Vu les commentaires postés après publication de cette "mise à jour", cette dernière donne l'impression d'être une volte-face de la part des meneurs de l'émission, auprès des lecteurs. L'ombre d'une pression extérieure ne traîne pas loin. En l'occurrence, celle de Vincent Bolloré, le grand patron de Canal +. Ce n'est pas la première fois que l'homme d'affaires se verrait mêlé à une polémique dans un de ses médias, depuis sa prise de pouvoir de la chaîne cryptée en 2015. Le dernier exemple en date est la grève à I-Télé, où pendant un mois, les journalistes se sont opposés à leur direction et au patron du groupe Canal +, qui voulait un changement de ligne éditoriale ainsi que l'arrivée de l'animateur Jean-Marc Morandini alors que ce dernier avait une affaire judiciaire sur les bras.
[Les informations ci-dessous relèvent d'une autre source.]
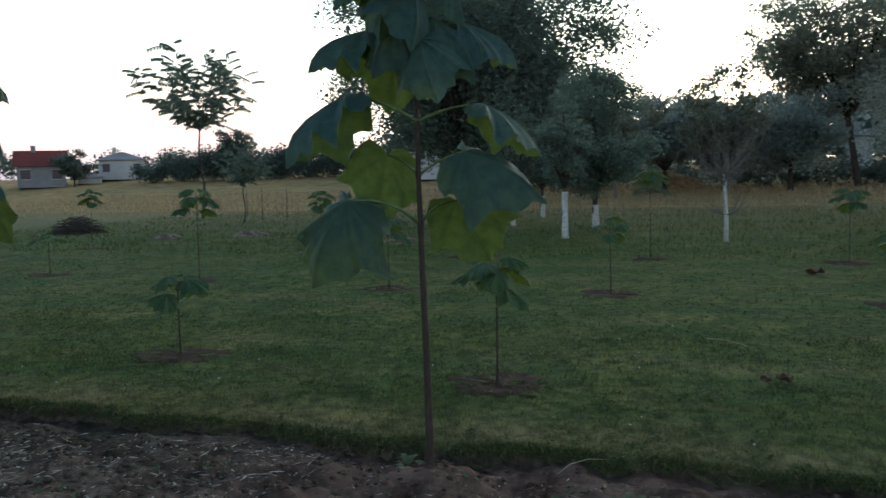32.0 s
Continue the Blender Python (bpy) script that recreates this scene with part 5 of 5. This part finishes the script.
# garden hose beside a sapling
pts = [(13.6 + 0.0, -4.75), (13.45, -5.0), (13.55, -5.35), (13.75, -5.75), (13.85, -5.2), (13.65, -4.95), (13.5, -5.3), (13.6, -5.9)]
v, f = tube([(x, y, lawn_z(x, y) + 0.03 + 0.01 * k) for k, (x, y) in enumerate(pts)], [0.013] * len(pts), 7)
tagged(new("garden_hose", mesh_of("garden_hose", v, f, HOSE, True)), "pale turquoise hose lying coiled on the lawn", "hose")


# heap of cut brush and mounds at the edge of the field
def brush_heap(x, y, r, h, count, seed):
    rq = random.Random(seed)
    sticks = []
    for k in range(count):
        a, q = rq.uniform(0, 6.283), r * rq.random() ** 0.6
        p = Vector((q * math.cos(a), q * math.sin(a), h * (1 - (q / r) ** 2) * rq.uniform(0.1, 1.0)))
        b = rq.uniform(0, 6.283)
        d = Vector((math.cos(b), math.sin(b), rq.uniform(-0.15, 0.45))) * rq.uniform(0.3, 0.8)
        sticks.append(tube([p - d * 0.5, p + d * 0.1 + Vector((0, 0, 0.04)), p + d * 0.5], [0.02, 0.015, 0.006], 4))
    v, f = joined(sticks)
    ob = new("brush_heap", mesh_of("brush_heap", v, f, BARK))
    ob.matrix_world = pose(x, y, lie(x) - 0.08)
    tagged(ob, "heap of cut brown branches at the edge of the lawn", "brush heap")


brush_heap(27.5, 25.8, 1.1, 0.85, 420, 1)
for n, (x, y, r, h) in enumerate(((64.0, 6.3, 1.3, 0.7), (25.3, 19.7, 0.6, 0.22), (26.9, 17.4, 0.9, 0.2), (24.5, 10.5, 0.8, 0.15))):
    vs, fs = [], []
    for i in range(7):
        for k in range(18):
            a = 6.283 * k / 18
            q = r * i / 6 * (1 + 0.2 * noise.noise((math.cos(a), math.sin(a), n)))
            vs.append((q * math.cos(a), q * math.sin(a), h * (1 - (i / 6) ** 1.6) + 0.05 * noise.noise((q * 4 * math.cos(a), q * 4 * math.sin(a), n)) - 0.04))
    for i in range(6):
        for k in range(18):
            c, d = i * 18 + k, i * 18 + (k + 1) % 18
            fs.append((c, c + 18, d + 18, d))
    ob = new("earth_mound", mesh_of("earth_mound", vs, fs, SOIL, True))
    ob.matrix_world = pose(x, y, lie(x))
    tagged(ob, "low mound of brown earth in the grass", "mound", "earth mounds")


# pale bank of dry earth and straw in front of the low hedge
BANK = material("dry_bank", plain_build((0.26, 0.185, 0.105), 3.0, 0.45, 0.8), 0.95, 0.1)
vs, fs = [], []
for i in range(13):
    for k in range(30):
        a, u = 6.283 * k / 30, i / 12
        px, py = 1.6 * u * math.cos(a), 3.1 * u * math.sin(a) * (1 + 0.15 * noise.noise((math.cos(a), math.sin(a), 7)))
        vs.append((px, py, 1.5 * (1 - u ** 1.7) * (1 + 0.35 * noise.noise((px * 0.6, py * 0.6, 3))) + 0.14 * noise.noise((px * 3, py * 3, 5)) - 0.1))
fs += [(i * 30 + k, i * 30 + 30 + k, i * 30 + 30 + (k + 1) % 30, i * 30 + (k + 1) % 30) for i in range(12) for k in range(30)]
bank = new("straw_bank", mesh_of("straw_bank", vs, fs, BANK, True))
bank.matrix_world = pose(69.0, 5.4, lie(69.0))
tagged(bank, "pale bank of dry straw and earth in the field", "mound")


# thin bare saplings at the edge of the field
for n, (x, y, h) in enumerate(((38.7, 25.1, 1.5), (35.7, 22.3, 1.7), (37.5, 22.0, 1.6))):
    v, f = tube([(0, 0, -0.1), (0.02, 0.01, h * 0.4), (-0.02, 0.03, h * 0.75), (0.03, 0.0, h)], [0.022, 0.018, 0.012, 0.006], 6)
    t = empty("bare_sapling", pose(x, y, lie(x) - 0.05, 0, 0, 70 * n))
    tagged(t, "thin leafless sapling at the edge of the field", "sapling", "bare saplings")
    part("trunk", mesh_of("trunk", v, f, BARK, True), t)
    for k in range(4):
        a = 1.7 * k + n
        v, f = tube([(0, 0, h * (0.5 + 0.1 * k)), (0.12 * math.cos(a), 0.12 * math.sin(a), h * (0.62 + 0.1 * k))], [0.008, 0.003], 5)
        part("twig", mesh_of("twig", v, f, BARK, True), t)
Et au bout d'un mois, peu de choses ont été obtenues pour les journalistes, sinon une vague de départs, de licenciements de journalistes, de pigistes. Un tiers, voire une majorité, de la rédaction d'I-Télé amputé après cette grève. Forcément, vu l'exemple, d'autres journalistes doivent faire profil bas pour espérer continuer à figurer dans la grille des programmes.

Triste période

Cette histoire montre combien on vit une triste période. Au niveau de l'humour, qui a pris un coup avec l'image que donnent Elmaleh et Adams, renvoyant aux sketchs douteux de Michel Leeb dans les années 1980 et 1990, imitant des Africains et des Asiatiques. Et dire qu'un sketch comme Les Envahisseurs du trio Les Inconnus, où Pascal Légitimus et Didier Bourdon prenaient l'accent arabe et chinois, fait énormément rire en vertu de la force comique du trio et du texte, plein de second degré. Beaucoup affirment que ce sketch-là n'aurait jamais pu se faire de nos jours (cf vidéo).

Triste période au niveau des médias aussi, où l'autocensure semble être la meilleure garantie pour garder son emploi, plutôt que l'honnêteté intellectuelle ou la conviction d'assister à quelque chose qui nous indigne. Et ça me fait penser au film de Pierre Carles Pas vu pas pris, où le documentariste montre comment il s'est fait censurer notamment par Canal + (époque Pierre Lescure) à propos d'une enquête sur la relation entre hommes de médias et hommes politiques, avec l'exemple d'un enregistrement vidéo de François Léotard, alors ministre de la Défense, avec Étienne Mougeotte, vice-président de TF1. Et sur la fin du film, on voit que l'un des soutiens de Pierre Carles, l'animateur Karl Zéro qui se déclarait impertinent, l'invite à rentrer dans le rang pour pouvoir être en haut de l'affiche. Et encore, Internet n'avait pas la même importance qu'à l'époque du montage du film (milieu des 90s). D'ailleurs, aujourd'hui, la critique des médias devient massive en ligne.

En tout cas, l'atmosphère est semblable à cette célèbre phrase du philosophe Antonio Gramsci: "Le vieux monde se meurt, le nouveau monde tarde à naitre et dans ce clair-obscur surgissent les monstres".